At the same time, businesses rely more on first-party customer data—information collected directly from customers through purchases, website activity, memberships, surveys, and interactions. This has become more important as privacy expectations increase and access to third-party data becomes more limited. Because of these changes, companies are shifting from asking:

“Which group does this person belong to?”

to asking:

“What does this person need right now?”

This shift is changing modern marketing from static segmentation to continuous understanding. The goal is no longer simply identifying customer categories—it is creating timely, relevant, and valuable experiences that adapt as customer behavior changes.

Final Thoughts

Customer segmentation is more than a marketing technique—it is a way of understanding people more thoughtfully. Customers are not all the same, and treating everyone as one group often leads to ineffective communication and missed opportunities. Good segmentation helps companies recognize that people differ in their needs, values, behaviors, lifestyles, and goals. By using demographic, geographic, psychographic, behavioral, and value-based insights together, businesses can create products, services, and messages that feel more relevant and meaningful.
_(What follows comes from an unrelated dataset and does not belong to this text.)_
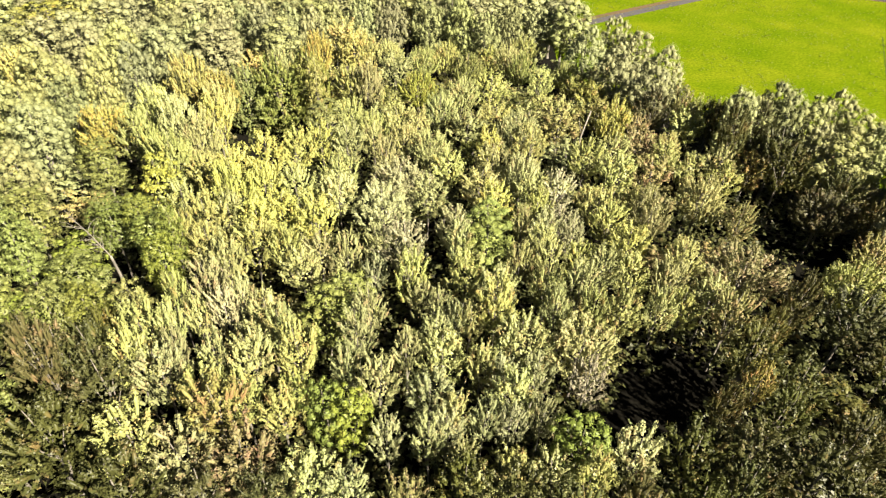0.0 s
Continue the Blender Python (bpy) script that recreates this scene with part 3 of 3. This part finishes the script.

At the same time, segmentation should not reduce people to labels. Customers change over time, belong to multiple groups at once, and expect experiences that respect both relevance and privacy. Modern marketing is moving from mass communication to meaningful connection. Success is no longer measured only by reaching more people—it is measured by understanding people better and delivering value at the right moment.

In the end, effective customer segmentation is not about convincing everyone to buy. It is about reaching the right people with the right message in a way that creates long-term relationships and mutual value.